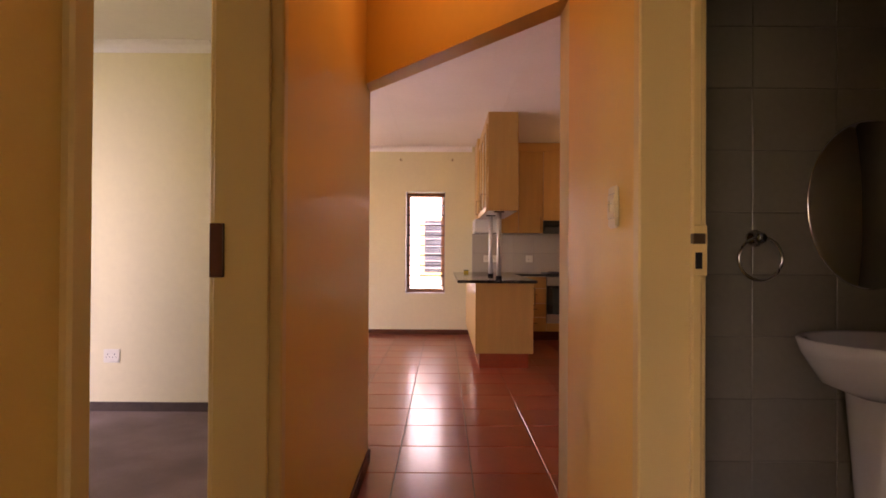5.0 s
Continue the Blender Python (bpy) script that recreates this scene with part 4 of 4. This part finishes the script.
tree("tree", "pale green leafy tree in the neighbouring garden", (-12.9, 5.2, -0.16), 1.9, 1.15, 12000, LEAF_PALE, 0.085, 3)
tree("shrub", "yellow-green shrub behind the garden wall", (-11.8, 6.9, -0.16), 1.35, 0.62, 6000, LEAF_YELLOW, 0.07, 4)
tree("tree", "green leafy tree beyond the living room window", (-5.1, 12.75, -0.16), 1.35, 0.5, 3000, LEAF, 0.08, 6)
tree("shrub", "leafy shrub beside the garden wall", (-9.4, 2.5, -0.16), 0.3, 0.55, 1400, LEAF, 0.06, 8)


# ---- pieces: wall tiles and floor tiles ----
def tile_mesh(name, w, d, t, mat, edge=0.003):
    """One tile lying flat, its top middle at the origin."""
    me = bpy.data.meshes.new(name)
    a, b, c, e = w / 2, d / 2, w / 2 - edge, d / 2 - edge
    v = [(-a, -b, -t), (a, -b, -t), (a, b, -t), (-a, b, -t), (-a, -b, -edge * 0.6), (a, -b, -edge * 0.6), (a, b, -edge * 0.6), (-a, b, -edge * 0.6), (-c, -e, 0), (c, -e, 0), (c, e, 0), (-c, e, 0)]
    f = [(8, 9, 10, 11)]
    for k in range(4):
        m = (k + 1) % 4
        f += [(k, m, 4 + m, 4 + k), (4 + k, 4 + m, 8 + m, 8 + k)]
    me.from_pydata(v, [], f)
    me.materials.append(mat)
    return me


# splashback
structure("splashback_bed", box(0.935, 3.49, 9.886, 9.8925, 0.906, 1.466), SPLASH_GROUT, "grey grout bed of the tiled splashback", "splashback")
splash = bpy.data.objects["splashback_bed"]
sm = tile_mesh("tile", 0.2985, 0.275, 0.006, SPLASH, 0.002)
for i in range(8):
    for j in range(2):
        ob = new("tile", sm)
        ob.parent = splash
        ob.matrix_world = pose(1.085 + 0.3 * i, 9.8825 + 0.0006 * ((i * 7 + j * 3) % 3), 1.046 + 0.28 * j, 90, 0, 0)
# bathroom wall tiles
structure("bathroom_tile_bed", box(1.10, 3.0, 3.764, 3.7695, 0.0, 2.72), BATH_GROUT, "dark grout bed of the bathroom wall tiles", "wall tiles")
bed = bpy.data.objects["bathroom_tile_bed"]
bt = tile_mesh("tile", 0.297, 0.217, 0.006, BATH_TILE, 0.002)
for i in range(6):
    for j in range(12):
        ob = new("tile", bt)
        ob.parent = bed
        ob.matrix_world = pose(1.16 + 0.3 * i, 3.760, 0.232 - 0.11 + 0.22 * j, 90, 0, 0)

# terracotta floor tiles: those along the walk are pieces of their own
PX, PY, X0, Y0 = 0.4115, 0.4125, 0.266, 5.615
fm = tile_mesh("tile", PX - 0.006, PY - 0.006, 0.01, TERRACOTTA, 0.003)
# porch tiles are paler than the terracotta indoors
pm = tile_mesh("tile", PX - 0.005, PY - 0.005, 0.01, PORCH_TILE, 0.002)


def near_walk(x, y):
    return (0.05 < x < 1.05 and 2.1 < y < 5.3) or (-1.5 < x < 2.6 and 5.0 < y < 9.95) or (2.4 < x < 4.7 and 5.4 < y < 7.35) or (4.5 < x < 6.5 and 6.0 < y < 7.9)


verts, faces, count = [], [], 0
tr = random.Random(11)
for i in range(-10, 16):
    for j in range(-9, 11):
        x, y = X0 + PX * (i + 0.5), Y0 + PY * (j + 0.5)
        inside = (0.0 < x < 1.06 and y > 2.0) or (y > 3.95 and x > 0.1) or (y > 6.0 and -3.6 < x <= 0.1) or (y > 4.95 - x and -1.1 < x < 0.2 and y > 4.9)
        if not inside or x > 6.6 or (x > 4.6 and y < 5.3) or (x < 2.4 and y > 9.95):
            continue
        z = tr.uniform(-0.0004, 0.0)
        if near_walk(x, y) and count < 300:
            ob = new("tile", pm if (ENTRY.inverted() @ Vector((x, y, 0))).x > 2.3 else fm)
            ob.parent = TILED
            ob.matrix_world = pose(x, y, z, tr.uniform(-0.012, 0.012), tr.uniform(-0.012, 0.012), 0)
            count += 1
        else:
            k = len(verts)
            verts += [(x + v.co.x, y + v.co.y, z + v.co.z) for v in fm.vertices]
            faces += [tuple(k + n for n in p.vertices) for p in fm.polygons]
me = bpy.data.meshes.new("further_tiles")
me.from_pydata(verts, [], faces)
me.materials.append(TERRACOTTA)
ob = new("further_tiles", me)
ob.parent = TILED
tagged(ob, kind="stuff")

- What to do:
Give back, word for word, each line from the one containing "Continue the Blender" down to the one containing "LEAF, 0.06, 8)", including those two lines.

- Solution to this problem:
Continue the Blender Python (bpy) script that recreates this scene with part 4 of 4. This part finishes the script.
tree("tree", "pale green leafy tree in the neighbouring garden", (-12.9, 5.2, -0.16), 1.9, 1.15, 12000, LEAF_PALE, 0.085, 3)
tree("shrub", "yellow-green shrub behind the garden wall", (-11.8, 6.9, -0.16), 1.35, 0.62, 6000, LEAF_YELLOW, 0.07, 4)
tree("tree", "green leafy tree beyond the living room window", (-5.1, 12.75, -0.16), 1.35, 0.5, 3000, LEAF, 0.08, 6)
tree("shrub", "leafy shrub beside the garden wall", (-9.4, 2.5, -0.16), 0.3, 0.55, 1400, LEAF, 0.06, 8)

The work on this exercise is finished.